━━ Dataset section

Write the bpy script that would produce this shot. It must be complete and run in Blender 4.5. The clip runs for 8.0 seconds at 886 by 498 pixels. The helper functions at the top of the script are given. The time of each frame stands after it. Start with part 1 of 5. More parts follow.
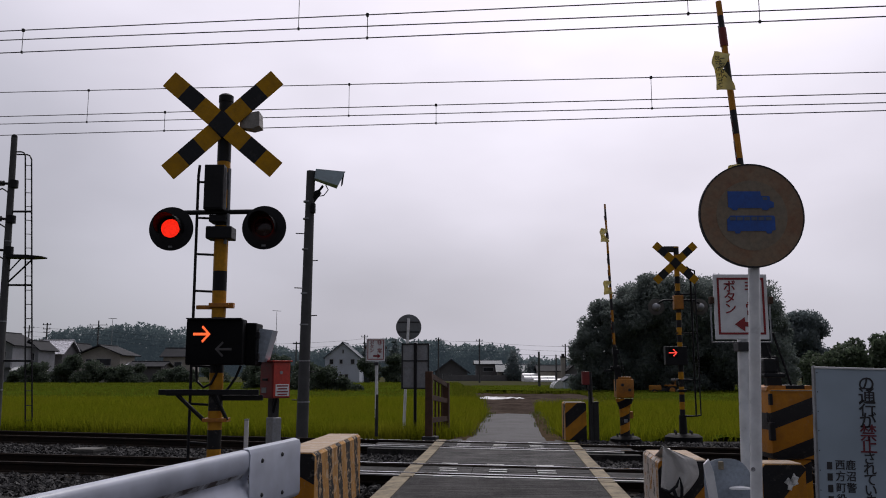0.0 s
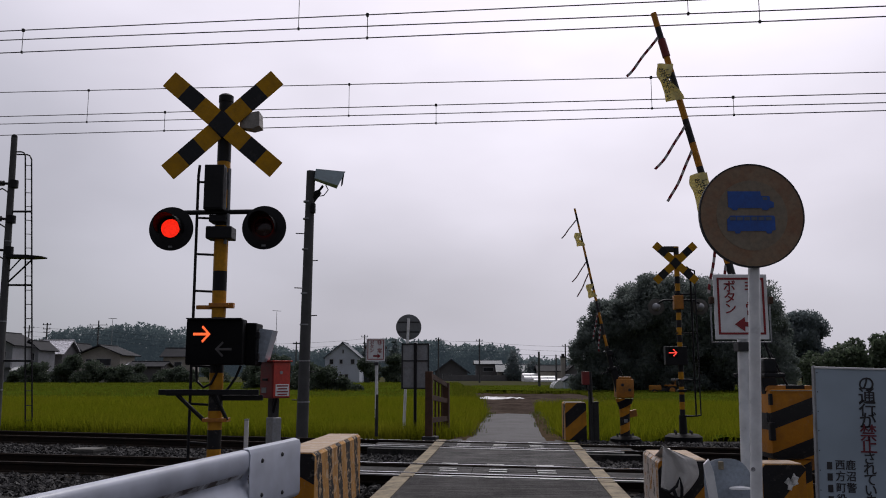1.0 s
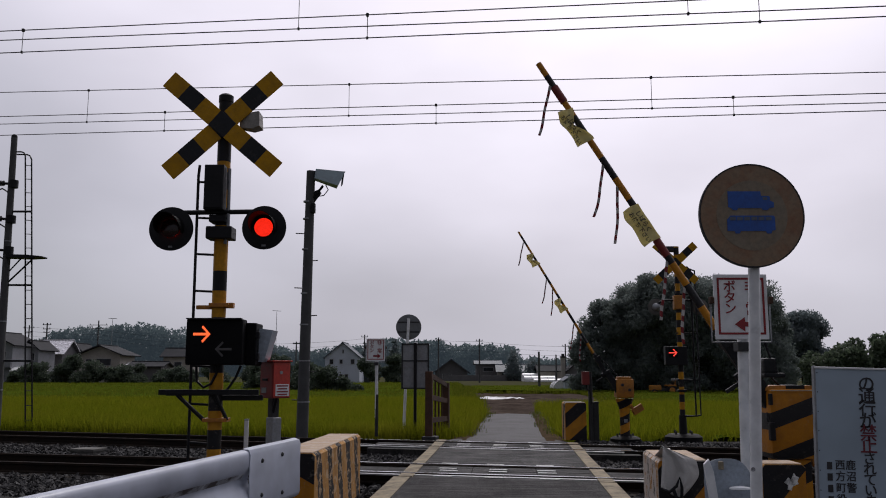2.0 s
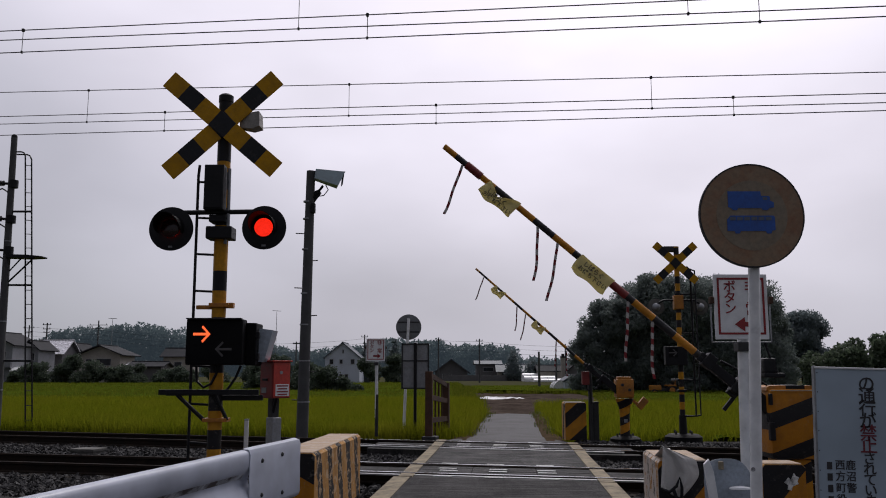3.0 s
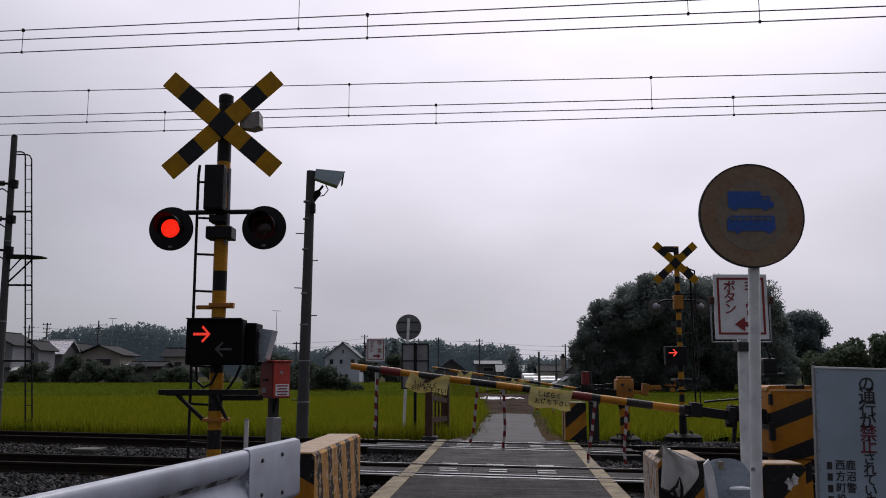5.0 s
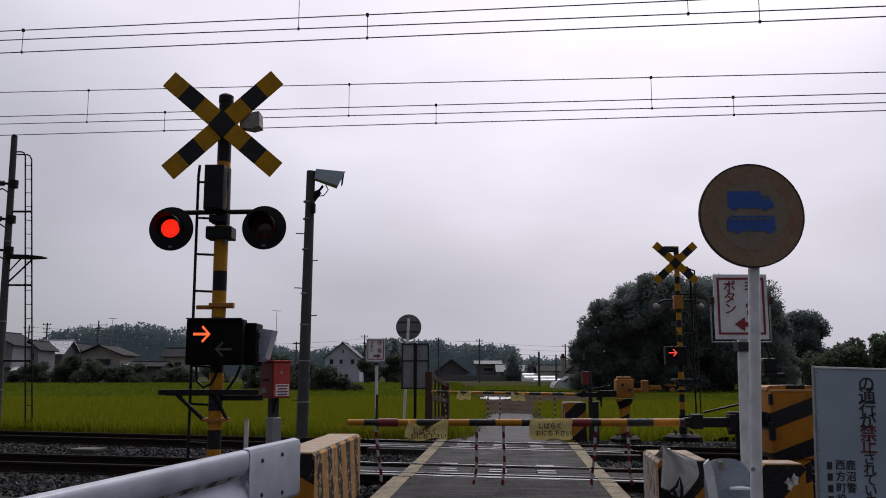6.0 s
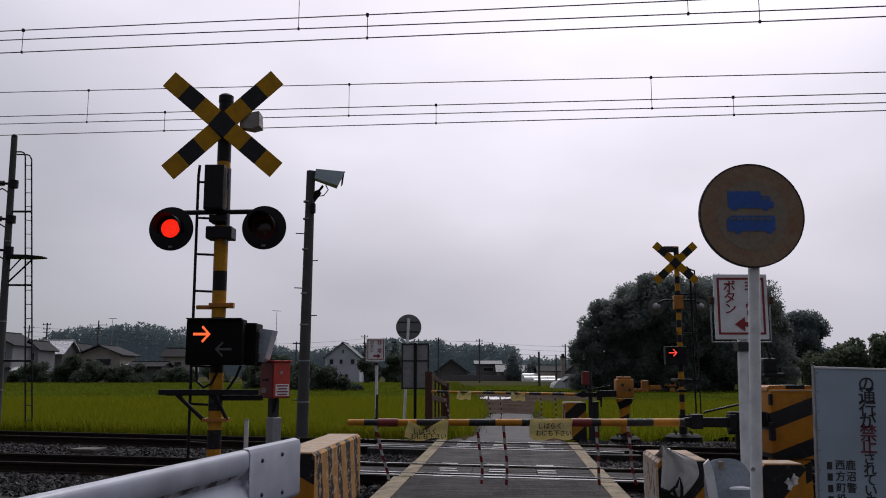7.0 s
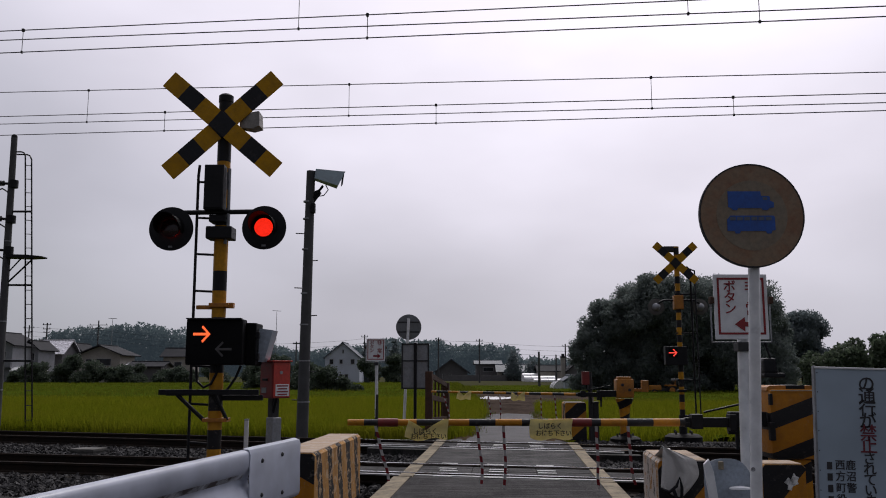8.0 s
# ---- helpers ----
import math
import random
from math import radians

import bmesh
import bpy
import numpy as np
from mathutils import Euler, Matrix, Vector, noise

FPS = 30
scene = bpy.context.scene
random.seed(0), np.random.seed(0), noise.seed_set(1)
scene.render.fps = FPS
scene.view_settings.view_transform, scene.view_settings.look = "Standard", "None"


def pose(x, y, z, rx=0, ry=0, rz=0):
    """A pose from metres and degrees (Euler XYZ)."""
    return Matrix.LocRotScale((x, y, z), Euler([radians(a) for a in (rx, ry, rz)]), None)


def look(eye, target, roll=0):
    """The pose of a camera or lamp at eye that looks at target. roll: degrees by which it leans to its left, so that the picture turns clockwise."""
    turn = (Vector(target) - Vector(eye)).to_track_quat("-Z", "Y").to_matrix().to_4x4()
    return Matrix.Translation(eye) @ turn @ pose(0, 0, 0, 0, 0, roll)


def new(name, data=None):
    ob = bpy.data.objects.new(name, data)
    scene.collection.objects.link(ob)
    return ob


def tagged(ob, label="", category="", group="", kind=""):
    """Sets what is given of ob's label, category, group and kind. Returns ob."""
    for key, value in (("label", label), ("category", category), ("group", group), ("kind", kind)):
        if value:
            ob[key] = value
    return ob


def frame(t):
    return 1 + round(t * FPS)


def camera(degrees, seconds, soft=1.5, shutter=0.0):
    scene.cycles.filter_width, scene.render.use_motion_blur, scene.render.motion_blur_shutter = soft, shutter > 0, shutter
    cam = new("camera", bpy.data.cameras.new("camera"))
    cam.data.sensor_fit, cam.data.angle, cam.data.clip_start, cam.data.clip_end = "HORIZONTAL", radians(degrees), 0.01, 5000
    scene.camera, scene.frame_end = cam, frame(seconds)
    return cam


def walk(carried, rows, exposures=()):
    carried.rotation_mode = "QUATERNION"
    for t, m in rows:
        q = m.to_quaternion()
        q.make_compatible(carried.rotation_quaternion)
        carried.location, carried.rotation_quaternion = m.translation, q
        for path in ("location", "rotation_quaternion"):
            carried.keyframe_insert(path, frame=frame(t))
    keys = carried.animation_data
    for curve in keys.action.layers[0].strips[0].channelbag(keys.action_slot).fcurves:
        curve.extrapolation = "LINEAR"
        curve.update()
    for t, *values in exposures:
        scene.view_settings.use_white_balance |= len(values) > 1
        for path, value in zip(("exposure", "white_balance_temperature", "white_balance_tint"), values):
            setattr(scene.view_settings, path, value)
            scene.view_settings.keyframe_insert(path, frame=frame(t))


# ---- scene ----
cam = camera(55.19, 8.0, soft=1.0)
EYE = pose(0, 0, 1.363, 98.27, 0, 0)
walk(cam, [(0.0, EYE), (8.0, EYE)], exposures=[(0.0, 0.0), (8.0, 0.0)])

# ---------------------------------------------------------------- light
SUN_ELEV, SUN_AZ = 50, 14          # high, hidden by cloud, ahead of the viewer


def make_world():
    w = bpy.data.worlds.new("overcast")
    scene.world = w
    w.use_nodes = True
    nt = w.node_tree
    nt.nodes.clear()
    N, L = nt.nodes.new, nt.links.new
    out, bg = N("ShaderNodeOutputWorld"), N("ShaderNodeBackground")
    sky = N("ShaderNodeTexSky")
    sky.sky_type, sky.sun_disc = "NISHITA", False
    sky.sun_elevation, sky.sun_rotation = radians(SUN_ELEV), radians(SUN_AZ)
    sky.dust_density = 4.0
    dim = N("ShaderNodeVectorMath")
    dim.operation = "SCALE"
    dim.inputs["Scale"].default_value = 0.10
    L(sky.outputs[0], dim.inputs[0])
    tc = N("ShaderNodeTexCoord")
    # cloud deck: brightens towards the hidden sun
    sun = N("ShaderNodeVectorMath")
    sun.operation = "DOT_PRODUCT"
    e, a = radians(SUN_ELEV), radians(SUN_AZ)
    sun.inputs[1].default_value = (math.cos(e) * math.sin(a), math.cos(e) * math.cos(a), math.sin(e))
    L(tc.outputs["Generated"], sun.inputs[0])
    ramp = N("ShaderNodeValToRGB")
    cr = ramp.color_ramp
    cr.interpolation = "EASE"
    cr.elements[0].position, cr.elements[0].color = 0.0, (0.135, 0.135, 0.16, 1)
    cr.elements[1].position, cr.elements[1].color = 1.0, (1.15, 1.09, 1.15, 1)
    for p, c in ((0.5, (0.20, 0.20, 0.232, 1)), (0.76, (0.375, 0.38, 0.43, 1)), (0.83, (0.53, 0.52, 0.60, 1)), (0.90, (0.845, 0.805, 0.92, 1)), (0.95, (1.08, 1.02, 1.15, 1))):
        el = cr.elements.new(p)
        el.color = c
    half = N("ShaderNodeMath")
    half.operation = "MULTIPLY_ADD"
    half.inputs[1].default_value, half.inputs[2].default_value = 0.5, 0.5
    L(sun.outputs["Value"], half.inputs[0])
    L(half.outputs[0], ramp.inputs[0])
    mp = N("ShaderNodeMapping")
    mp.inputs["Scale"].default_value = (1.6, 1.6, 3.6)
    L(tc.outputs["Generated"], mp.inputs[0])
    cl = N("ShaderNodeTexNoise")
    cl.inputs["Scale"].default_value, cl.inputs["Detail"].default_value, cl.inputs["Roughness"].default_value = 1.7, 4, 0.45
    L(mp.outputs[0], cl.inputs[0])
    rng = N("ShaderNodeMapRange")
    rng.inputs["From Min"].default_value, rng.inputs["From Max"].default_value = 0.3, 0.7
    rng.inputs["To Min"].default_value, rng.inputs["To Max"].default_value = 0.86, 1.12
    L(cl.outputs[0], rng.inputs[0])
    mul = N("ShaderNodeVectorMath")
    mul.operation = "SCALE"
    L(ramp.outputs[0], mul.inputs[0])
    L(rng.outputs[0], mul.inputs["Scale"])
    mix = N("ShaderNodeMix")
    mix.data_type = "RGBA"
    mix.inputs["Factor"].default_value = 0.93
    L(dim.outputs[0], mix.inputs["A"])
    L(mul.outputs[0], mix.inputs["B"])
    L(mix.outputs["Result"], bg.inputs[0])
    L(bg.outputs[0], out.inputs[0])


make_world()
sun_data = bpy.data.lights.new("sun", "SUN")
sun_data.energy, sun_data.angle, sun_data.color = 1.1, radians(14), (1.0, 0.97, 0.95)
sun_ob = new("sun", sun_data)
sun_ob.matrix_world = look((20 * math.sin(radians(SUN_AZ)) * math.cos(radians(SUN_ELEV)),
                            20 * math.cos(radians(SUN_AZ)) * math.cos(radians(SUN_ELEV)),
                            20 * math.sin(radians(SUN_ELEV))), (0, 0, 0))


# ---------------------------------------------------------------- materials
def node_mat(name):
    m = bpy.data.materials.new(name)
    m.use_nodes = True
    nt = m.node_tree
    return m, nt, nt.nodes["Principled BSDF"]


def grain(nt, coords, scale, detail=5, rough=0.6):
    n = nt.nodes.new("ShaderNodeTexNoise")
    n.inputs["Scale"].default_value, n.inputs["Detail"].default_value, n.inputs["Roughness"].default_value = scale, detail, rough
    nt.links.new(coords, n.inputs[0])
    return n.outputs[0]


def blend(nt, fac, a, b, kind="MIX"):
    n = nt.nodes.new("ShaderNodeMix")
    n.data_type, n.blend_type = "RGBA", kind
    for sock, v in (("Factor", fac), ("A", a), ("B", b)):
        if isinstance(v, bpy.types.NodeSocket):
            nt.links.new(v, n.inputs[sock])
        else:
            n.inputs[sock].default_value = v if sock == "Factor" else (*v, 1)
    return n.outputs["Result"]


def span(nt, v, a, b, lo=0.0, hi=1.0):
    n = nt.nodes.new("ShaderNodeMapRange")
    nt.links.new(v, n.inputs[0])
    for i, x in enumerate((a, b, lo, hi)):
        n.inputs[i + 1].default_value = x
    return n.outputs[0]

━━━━

**The problem:**
Looking at the data above, return every line from the one with "# ---- helpers" down to the one with "pose from metres", exactly and inclusively.

**Reply to the exercise:**
# ---- helpers ----
import math
import random
from math import radians

import bmesh
import bpy
import numpy as np
from mathutils import Euler, Matrix, Vector, noise

FPS = 30
scene = bpy.context.scene
random.seed(0), np.random.seed(0), noise.seed_set(1)
scene.render.fps = FPS
scene.view_settings.view_transform, scene.view_settings.look = "Standard", "None"


def pose(x, y, z, rx=0, ry=0, rz=0):
    """A pose from metres and degrees (Euler XYZ)."""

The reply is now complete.